Today the famous battle of Balaclava took place in 1854. It was part of the Crimean War 1853-1856 between Russia and the Allies (France, England, Turkey). This war is consider4d to be the first modern war. Railways and telegraph were used, Florence Nightingale nursed, and a lot of photographs were taken (for the first time in a war).
The Allies wanted to capture the city of Sevastopol, the most important Russian naval base, located on the Black Sea coast of the Crimea. They decided to attack from the South, leaving a weak spot near the harbour of Balaclava, a small town guarded by the British.
The Russians decided to take advance and attacked the defences around Balaclava. After conquering tactical positions on the surrounding hilltops the Russian cavalry moved to engage the British defensive line. This line, the famous Thin Red Line, held, and then the Heavy Brigade charged and forced the Russians onto the defence.
Instead of waiting for the reinforcements (who were expected to arrive in short while), the British commander Lord Raglan ordered the cavalry to expel the Russians from the hilltops. Raglan was known to formulate his orders in an incoherent and vague manner. When the order arrived the commander of the cavalry, the Earl of Lucan, decided to wait.
Raglan, Lucan, Cardigan, Nolan.
Raglan, impatient, then ordered the cavalry to "advance rapidly to the front. Immediate". The hot-tempered aide-de-camp Louis Nolan delivered the order to Lucan. Again Lucan didn’t understand the order, since there was no mention of the hilltops. Then the irritated Nolan told him to attack immediately.
"Attack, sir!"
"Attack what?
"There, my Lord, is your enemy!" said Nolan indignantly, vaguely waving his arm eastwards.
Nolan seemed to wave his arm the direction of the main body of the Russian Army, a large battery at the end of the valley strongly held on three sides by the Russians. Irritated by Nolan’s behaviour Lucan refused further discussion and rode to the commander of the Light Brigade, the Earl of Cardigan, standing in front of his brigade.
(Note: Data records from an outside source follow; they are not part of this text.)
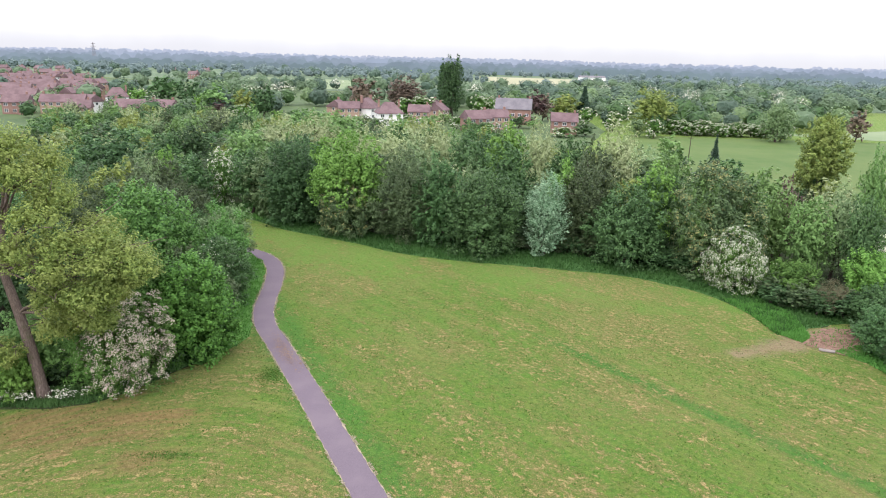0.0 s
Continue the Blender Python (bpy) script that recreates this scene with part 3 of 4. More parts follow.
# shrubs and trees on the path side of the wood
stand("hawthorn", -19.2, 44.0, 8.4, 3.6, "thorn", "hawthorn bush smothered in fading pinkish blossom at the wood edge", "hawthorn", 51, low=0.0, shape="skirt", count=13000, leaf=0.17, lobes=44,
      blossom=LEAF["pinkbloom"], blossom_share=0.88, blossom_size=0.1, blossom_count=30000, deep=0.74)
stand("round_shrub", -15.8, 50.0, 9.3, 3.75, "bush", "dense rounded glossy dark-green shrub beside the path", "shrub", 52, low=0.0, count=30000, leaf=0.225, width=0.7, lobes=54, shape="skirt", deep=0.8)
stand("young_tree", -19.6, 49.6, 11.4, 2.6, "fresh", "slim fresh-green young tree between shrubs", "tree", 53, low=0.1, count=9000, leaf=0.24, lobes=30)
stand("broadleaf_tree", -24.5, 63.5, 13.6, 5.6, "fresh", "broad fresh-green tree rising over the wood edge", "tree", 54, low=0.05, count=26000, leaf=0.27, width=0.7, lobes=60)
stand("shrub", -17.0, 63.5, 7.6, 3.1, "mid", "mid-green shrub with brownish shoots beside the path", "shrub", 55, low=0.0, shape="skirt", count=12000, leaf=0.22, lobes=40, blossom=LEAF["bloom"], blossom_share=0.14, blossom_size=0.11, blossom_count=420)
stand("shrub", -18.6, 70.6, 9.2, 3.5, "fresh", "rounded light-green shrub leaning to the path", "shrub", 56, low=0.0, count=13000, leaf=0.22, lobes=40, shape="skirt")
stand("shrub", -16.8, 57.2, 6.6, 2.8, "dull", "brownish-green shrub behind the glossy shrub", "shrub", 57, low=0.0, count=8000, leaf=0.2, lobes=34)
stand("shrub", -20.0, 77.2, 8.2, 3.3, "grey", "grey-green sallow shrub at the bend of the path", "shrub", 58, low=0.0, count=9000, leaf=0.22, lobes=34)
stand("young_elder", -27.3, 41.6, 4.4, 1.9, "lime", "young elder with bright light-green leaves under the oak", "shrub", 59, low=0.0, count=7000, leaf=0.2, lobes=26)
stand("shrub", -20.4, 60.6, 7.4, 3.1, "dull", "brownish-green twiggy shrub deep beside the path", "shrub", 73, low=0.0, count=9000, leaf=0.22, lobes=36, shape="skirt")
stand("shrub", -21.6, 43.7, 8.0, 2.9, "thorn", "twiggy olive-green shrub beside the blossoming hawthorn", "shrub", 60, low=0.0, shape="skirt", count=13000, leaf=0.17, width=0.5, lobes=46, blossom=LEAF["pinkbloom"], blossom_share=0.2, blossom_size=0.12, blossom_count=900)
stand("shrub", -27.0, 44.6, 6.8, 3.2, "light", "light-green shrub in the shade of the oak", "shrub", 70, low=0.0, shape="skirt", count=11000, leaf=0.2, lobes=40)
stand("broadleaf_tree", -35.0, 55.0, 14.5, 5.0, "mid", "mid-green tree deep in the wood", "tree", 61, count=12000, leaf=0.3, lobes=44)
stand("broadleaf_tree", -29.5, 53.0, 11.0, 4.4, "dark", "dark-green tree in the shade behind the oak", "tree", 62, low=0.0, count=10000, leaf=0.3, lobes=40)
stand("broadleaf_tree", -35.0, 74.5, 12.6, 5.0, "dull", "dull brownish-green tree with fine twigs", "tree", 63, count=13000, leaf=0.24, lobes=50, width=0.45, tall=1.1)
stand("broadleaf_tree", -31.5, 80.0, 11.2, 4.6, "dull", "dull green tree with fine leaves", "tree", 64, count=12000, leaf=0.24, lobes=46, width=0.45)
stand("broadleaf_tree", -30.0, 68.5, 13.0, 4.4, "dull", "dull green tree behind the fresh-green one", "tree", 65, count=10000, leaf=0.27, lobes=40)
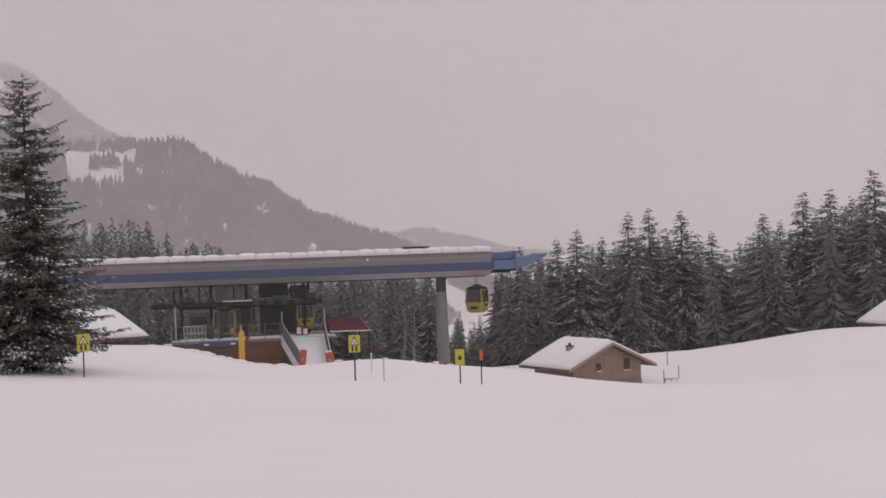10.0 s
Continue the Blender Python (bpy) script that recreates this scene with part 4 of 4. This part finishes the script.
for y in (NEARY, FARY):
    rope = Shape().pipe([LINE @ Vector((x, y, 1.6 + 0.016 * (x - 17))) for x in range(15, 160, 12)], 0.02, 5)
    tagged(part("haul_rope", rope, DARK_STEEL), "dark steel haul rope of the gondola lift", "rope", "haul ropes")

# ---------------------------------------------------------------- huts


def hut(m, label, half, length, eave_z, ridge_z, foot_z, over, wall_mat, chimney=None, windows=(), snow=0.32, name="alpine_hut", boards=True):
    """A gabled hut: ridge along y, gable towards -y; z in world heights."""
    t = thing(name, m, label, "hut")
    slope = (ridge_z - eave_z) / (half + over)
    wall_top = eave_z + slope * over
    s = Shape()
    prof = [(-half, foot_z), (half, foot_z), (half, wall_top - 0.12), (0, ridge_z - 0.12), (-half, wall_top - 0.12)]
    v = [(x, 0, z) for x, z in prof] + [(x, length, z) for x, z in prof]
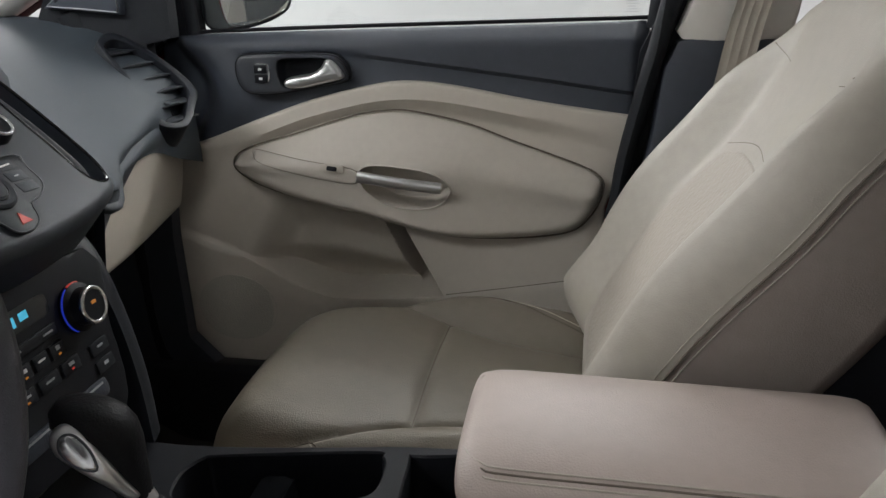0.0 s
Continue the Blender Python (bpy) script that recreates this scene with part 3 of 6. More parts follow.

The two men were barely on speaking terms as Lucan was married to one of Cardigan's sisters and, as Cardigan believed, did not treat her well. Cardigan questioned the sanity of the order.
"Allow me to point out to you that there is a battery in front, battery on each flank, and the ground is covered with Russian riflemen."
"I know it" said Lucan. "But Lord Raglan will have it. We have no choice but to obey."
At 11:13 the Light Brigade, consisting of 673 men, started their advance to the battery at the end of the vally, a mile away. When Nolan realised they went in the wrong direction he rode to Cardigan who was leading the brigade, but he was killed by an artillery shell. Lucan, thinking the Light Brigade would be wiped out, decide not to send the Heavy Brigade after them so the preserve at least half of his cavalry division. At distance of 250 yards from the battery Cardigan ordered to "Gallop", and then to "Charge".
At 11:17, despite withering fire from three sides that devastated their force on the ride, half of the men reached the battery. They became engaged in heavy fighting. Cardigan though, satisfied he had reached the battery, decided to go away, leaving his men behind. He afterwards said all he could think about was his rage against Nolan, who he thought had tried to take over the leadership of the charge from him. After suffering heavy casualties the remaining soldiers were soon forced to retire. About 250 men were killed or wounded, and 400 horses lost, destroying some of the finest light cavalry in the world to no military purposes. At 12:00 most of the survivors were back at the British lines.
"And who I ask is answerable for all this?" asked Sergeant Major George Smith of the 11th Hussars.
The futility of the action and its reckless bravery prompted the Russian commanders to have initially believed that the British soldiers must have been drunk. The French Marshal Bosquet stated:
Still it is considered a battle honour for all the British regiments that took part. It is usually a pre-condition for a battle honour that the battle is a victory, but these three episodes in the battle are such icons of courage and achievement for the British Army that the military authorities awarded Balaclava as a battle honour to all the regiments involved.
Sidenote:
Cardigan was always impeccably dressed and the knitted vest he wore to protect himself from the severe Russian winter was named after him, although the collarless V-neck we know as the cardigan today bears little resemblance to the original. The raglan, an overcoat in which the sleeves go directly to the neck without shoulder seams, was named for Lord Raglan.